Bescheidenheit ist eine Zier, aber wer, wie Cortner, ein musikalisches Genre entscheidend geprägt hat, um es dann anderen zu überlassen, kehrt nicht zurück, um sich einem bestimmten Publikum anzubiedern. „Ich muss mich sehr darauf konzentrieren, ein Mensch zu sein, der die Anstrengungen seiner Band rechtfertigt. Ich bin kein Musiker und furchtbar unorganisiert. Ich habe verdammtes Glück, dass sie mich einfach machen lassen.“ Eine Karriere in der Musikindustrie steht also folgerichtig nicht zur Debatte. „In den letzten Jahren habe ich für eine gemeinnützige Organisation gearbeitet, die Menschen mit verschiedenen Behinderungen hilft, eine wettbewerbsfähige Beschäftigung zu finden.“

Wenn Cortner nun also mit APPLIED KNOWLEDGE auf kleineren Bühnen weitermacht, dann aus einem inneren Antrieb heraus.
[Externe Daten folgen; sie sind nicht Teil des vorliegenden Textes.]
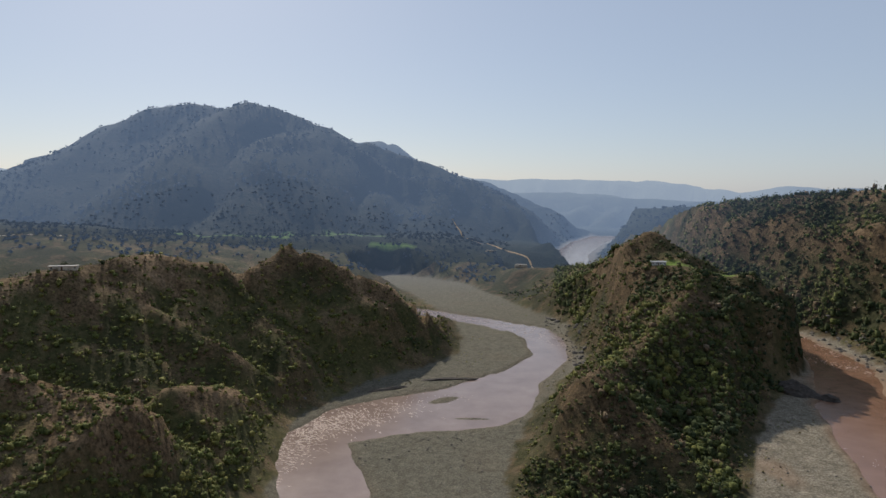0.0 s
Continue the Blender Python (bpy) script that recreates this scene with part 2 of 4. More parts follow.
PADS = [         # levelled building plots: x, y, height, radius
    (239.8, -183.6, 98.6, 13), (257, -206, 98.4, 8), (392.9, -374.8, 88, 11), (233.6, -246.9, 103.2, 11), (440.4, -397.3, 108.8, 11),
    (515.7, -571.4, 149.3, 9), (509.9, -592.7, 149, 9), (493.8, -619.7, 148, 9), (469.6, -614.4, 148.7, 8), (411.7, -598.1, 137, 9), (393, -600.4, 139.6, 9),
    (326, -212.7, 84, 7), (199.9, -95, 98.2, 6), (98.8, -250.8, 90.3, 13), (86.3, -271, 97.6, 9), (61.4, -325.6, 104.4, 12), (53, -269.5, 99.2, 11),
    (15, -188, 90, 7),
    (537.5, 153.8, 125, 9), (572.8, 166.1, 133.5, 7), (565.9, 105.4, 126.2, 9), (563.9, 71.3, 127.3, 8), (599.2, 67.8, 145.8, 10),
    (628.9, -64.4, 157.4, 6), (662.3, -166.1, 176, 7), (632.7, 230.1, 164.5, 5), (185.2, 546.4, 80, 8), (-225.6, 379, 93.6, 8),
    (122.1, 991.3, 28, 10), (88.3, 1178.8, 33, 10), (202, 1040, 9, 60),
]


FIELDS = [           # sown fields and lawns: x, y, half length, half width, turn in degrees
    (99, -188, 9, 4.5, 30), (133, -240, 8, 4, 20), (56, -240, 9, 4.5, -10), (76, -245, 8, 4, -15), (238, -209, 8, 2.4, -70), (214, -133, 6, 3, 60), (205, -105, 9, 2.4, -50), (210, 540, 36, 5.5, -36), (553, 128, 14, 4, 100),
    (-330, 1120, 60, 14, 10), (-250, 1190, 50, 12, 10), (-170, 1235, 60, 12, 5), (-430, 1090, 40, 14, 20), (-90, 1150, 40, 10, 0),
]


SHELF_FIELDS = [     # the three fields on the shelf, corner by corner
    [(53, -137), (44, -136), (27, -129), (29, -124), (37, -122)],
    [(32.5, -121), (26, -137), (18, -132), (22.5, -112.5)],
    [(25.5, -110.5), (17.5, -127), (12, -133), (2, -134), (4, -111), (18, -107)],
]


def field_mask(x, y):
    f = np.zeros_like(x)
    wx, wy = x + 2.5 * fbm(x / 12, y / 12, 71, 2), y + 2.5 * fbm(x / 12, y / 12, 72, 2)
    for fx, fy, a, b2, turn in FIELDS:
        c, s = math.cos(radians(turn)), math.sin(radians(turn))
        u, v = (wx - fx) * c + (wy - fy) * s, -(wx - fx) * s + (wy - fy) * c
        f = np.maximum(f, 1 - smooth(.9, 1.05, np.maximum(np.abs(u) / a, np.abs(v) / b2)))
    wx, wy = x + 1.2 * fbm(x / 9, y / 9, 73, 2), y + 1.2 * fbm(x / 9, y / 9, 74, 2)
    for shape in SHELF_FIELDS:
        area = sum(p[0] * q[1] - q[0] * p[1] for p, q in zip(shape, shape[1:] + shape[:1]))
        out = np.full(x.shape, -1e9)
        for p, q in zip(shape, shape[1:] + shape[:1]):
            n = math.hypot(q[0] - p[0], q[1] - p[1]) * (1 if area > 0 else -1)
            out = np.maximum(out, ((wx - p[0]) * (q[1] - p[1]) - (wy - p[1]) * (q[0] - p[0])) / n)
        f = np.maximum(f, 1 - smooth(-.5, .3, out))
    return f


def rivers(x, y):
    """How far outside the water and outside the gravel a place lies (negative: inside)."""
    wx = x + 7 * fbm(x / 38, y / 38, 31)
    wy = y + 7 * fbm(x / 38, y / 38, 37)
    return channel(WATER, wx, wy), channel(GRAVEL, wx, wy)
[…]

Und dieses kreative Jucken ist eine gute Nachricht für alle alte Säck:innen, die das Ox seit seinen Anfangstagen verfolgen. Es erzählt von Inspiration und Integrität, von Wertschätzung und Kompromissen, vom Älterwerden und Punkbleiben. Und was Peters Perspektiven und seine Lyrics anbelangt, diesbezüglich gewährt er uns doch noch einen Einblick: „Wenn ich einen Autor auswählen müsste, der mich in den letzten Jahrzehnten am meisten inspiriert hat, dann wohl James Ellroy. Ich empfehle seine ‚Underworld USA‘-Trilogie.“
Bleibt noch zu erwähnen, dass APPLIED KNOWLEDGE im November ihre Debüt-LP im Magpie Cage-Studio von J Robbins aufnehmen werden. Zieht da etwa ein Revolution Autumn auf?